Officials familiar with the matter said the move is aimed at bringing digital currency activity into the formal tax system. However, they noted that designing a workable framework remains one of the most difficult policy challenges currently facing the government.
The Tax Policy Unit of the Finance Ministry, along with the Federal Board of Revenue (FBR), is working on a draft structure for taxing crypto-related income. The plan is to gradually align digital assets with Pakistan’s broader financial and taxation system while ensuring proper documentation of transactions.

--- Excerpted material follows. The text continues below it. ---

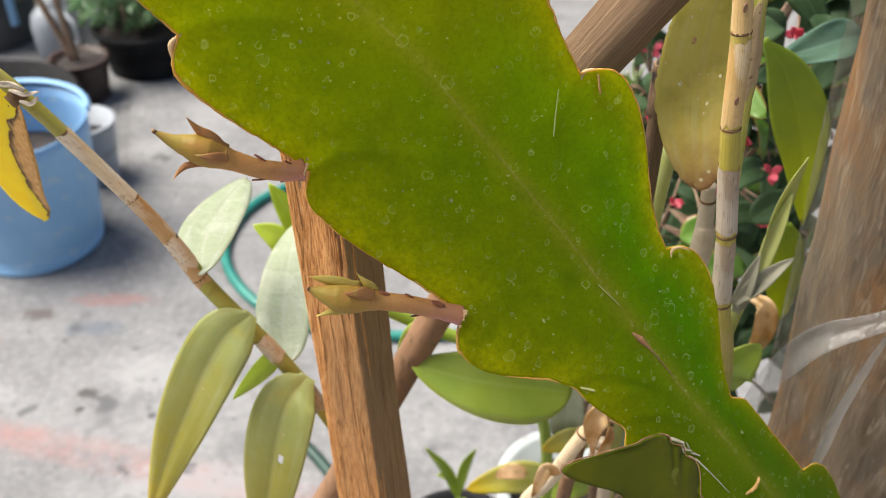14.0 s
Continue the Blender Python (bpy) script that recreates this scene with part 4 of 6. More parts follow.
for k in range(9):
    s_, w_, a_ = 0.3505 + random.uniform(-0.005, 0.008), 0.0126 + random.uniform(-0.002, 0.002), random.uniform(-0.6, 0.6)
    scar([(s_ - 0.0022, w_ - 0.0020 * a_), (s_, w_), (s_ + 0.0024, w_ + 0.0022 * a_)], [0.0001, 0.0004, 0.0001], "", M_TORN, 10, name="torn_fibre")
for k in range(26):
    s_, w_ = random.uniform(0.02, 0.44), random.uniform(-0.022, 0.030)
    if w_ < lobed(LOBES_L, s_) - 0.006 and -w_ < lobed(LOBES_R, s_) - 0.006:
        r_ = random.uniform(0.0003, 0.0006)
        scar([(s_, w_), (s_ + r_ * 1.5, w_ + r_ * random.uniform(-1, 1))], [r_ * 0.7, r_ * 0.7], "", M_SCRATCH, 4, name="speck")

def bud_material():
    """Bud and stalk: pink at the foot, tan-orange stalk, pale olive body flushed with orange."""
    m = Nodes("bud_skin")
    ob = m.coords("Object")
    along = m.add("Attribute", attribute_name="along").outputs["Fac"]
    above = m.add("Attribute", attribute_name="above").outputs["Fac"]
    wide, fine = m.noise(ob, 140.0, 3.0), m.noise(ob, 900.0, 4.0, 0.6)
    a = m.math("ADD", along, m.math("MULTIPLY_ADD", wide, 0.16, -0.08))
    col = m.ramp(a, [(0.0, (0.54, 0.25, 0.13)), (0.30, (0.58, 0.30, 0.11)), (0.52, (0.54, 0.29, 0.085)), (0.66, (0.42, 0.26, 0.045)), (0.88, (0.38, 0.285, 0.05)), (1.0, (0.32, 0.19, 0.05))])
    pink = m.math("MULTIPLY", m.ramp(a, [(0.02, 0.7), (0.26, 0.0)]), m.ramp(above, [(0.45, 0.15), (0.75, 1.0)]))
    col = m.mix(pink, col, (0.68, 0.30, 0.36))
    flush = m.math("MULTIPLY", m.ramp(m.noise(ob, 230.0, 3.0), [(0.48, 0.0), (0.64, 0.55)]), m.ramp(above, [(0.2, 1.0), (0.6, 0.25)]))
    col = m.mix(flush, col, (0.52, 0.23, 0.07))
    col = m.mix(m.math("MULTIPLY", m.ramp(fine, [(0.50, 0.0), (0.66, 1.0)]), 0.22), col, (0.30, 0.16, 0.06))
    m.put(m.p, Base_Color=col, Roughness=m.math("MULTIPLY_ADD", fine, 0.2, 0.36), Specular_IOR_Level=0.4)
    m.bump(m.math("ADD", fine, wide), 0.2, 0.0008)
    m.translucent(m.mix(0.4, col, (0.75, 0.45, 0.12)), 0.22)
    return m.m


M_BUD = bud_material()
M_BRACT = surface("orange_brown_bract", (0.38, 0.16, 0.055), (0.46, 0.235, 0.075), 200, 0.5, 0.3, c3=(0.44, 0.36, 0.09), at3=0.58, scale3=170, trans=0.25)
M_BRACT_PALE = surface("pale_olive_bract", (0.54, 0.45, 0.10), (0.62, 0.52, 0.15), 200, 0.5, 0.3, c3=(0.52, 0.30, 0.10), at3=0.58, scale3=170, trans=0.4, tcol=(0.8, 0.62, 0.12))
M_SHOOT = surface("coral_shoot", (0.76, 0.22, 0.19), (0.83, 0.34, 0.27), 90, 0.4, 0.15, c3=(0.70, 0.30, 0.14), at3=0.55, scale3=150, trans=0.25, tcol=(0.9, 0.3, 0.2))
M_SHOOT_TIP = surface("orange_pink_tip", (0.75, 0.25, 0.10), (0.78, 0.36, 0.14), 120, 0.4, 0.1, c3=(0.78, 0.30, 0.28), at3=0.55, trans=0.3, tcol=(0.95, 0.45, 0.25))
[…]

A major concern for policymakers is how to deal with cryptocurrency holdings and profits generated abroad. Authorities are also reviewing different proposals to ensure that while investment is encouraged, the system is not misused for undeclared wealth or illegal flows. Officials said striking this balance has made the process more complicated than expected.
The FBR is also considering expanding the scope of existing tax laws, including provisions under Section 37 of the Income Tax Ordinance 2001, so that capital gains from digital currencies can be brought into the tax net. Tax experts believe this could become the most practical starting point for regulation, as trading gains are easier to track compared to other forms of crypto activity.
According to a previous report cited by the Federal Tax Ombudsman, there are around 560 million cryptocurrency users globally, with nearly nine million in Pakistan. The report also noted that Pakistan ranks among the top adopters of digital currencies, reflecting rising interest from both individual and institutional investors.
Officials and experts agree that while the proposed legal framework could help widen the tax base, it also raises complex questions about enforcement, valuation and compliance. They warn that poor design of the system could either discourage innovation or push activity further into unregulated channels.